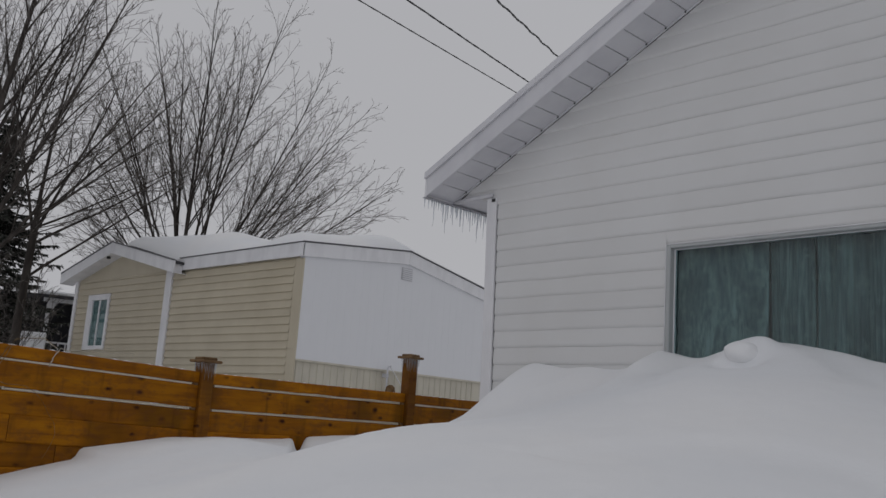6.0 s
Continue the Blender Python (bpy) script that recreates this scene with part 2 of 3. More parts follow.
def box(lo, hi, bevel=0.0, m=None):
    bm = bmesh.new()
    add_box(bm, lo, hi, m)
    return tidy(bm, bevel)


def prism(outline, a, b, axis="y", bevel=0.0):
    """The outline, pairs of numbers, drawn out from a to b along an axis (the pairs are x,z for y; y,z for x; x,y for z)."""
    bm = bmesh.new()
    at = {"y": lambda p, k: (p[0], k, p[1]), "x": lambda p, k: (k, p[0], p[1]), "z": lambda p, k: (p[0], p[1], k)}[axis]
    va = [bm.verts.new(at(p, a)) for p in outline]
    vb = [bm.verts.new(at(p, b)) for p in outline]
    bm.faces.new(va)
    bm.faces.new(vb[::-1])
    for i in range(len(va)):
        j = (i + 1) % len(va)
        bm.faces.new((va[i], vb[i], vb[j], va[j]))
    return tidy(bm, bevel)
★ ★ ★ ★
Please transcribe the material above exactly as written. Leave the pictures out.

### FINAL ANSWER
6.0 s
Continue the Blender Python (bpy) script that recreates this scene with part 2 of 3. More parts follow.
def box(lo, hi, bevel=0.0, m=None):
    bm = bmesh.new()
    add_box(bm, lo, hi, m)
    return tidy(bm, bevel)


def prism(outline, a, b, axis="y", bevel=0.0):
    """The outline, pairs of numbers, drawn out from a to b along an axis (the pairs are x,z for y; y,z for x; x,y for z)."""
    bm = bmesh.new()
    at = {"y": lambda p, k: (p[0], k, p[1]), "x": lambda p, k: (k, p[0], p[1]), "z": lambda p, k: (p[0], p[1], k)}[axis]
    va = [bm.verts.new(at(p, a)) for p in outline]
    vb = [bm.verts.new(at(p, b)) for p in outline]
    bm.faces.new(va)
    bm.faces.new(vb[::-1])
    for i in range(len(va)):
        j = (i + 1) % len(va)
        bm.faces.new((va[i], vb[i], vb[j], va[j]))
    return tidy(bm, bevel)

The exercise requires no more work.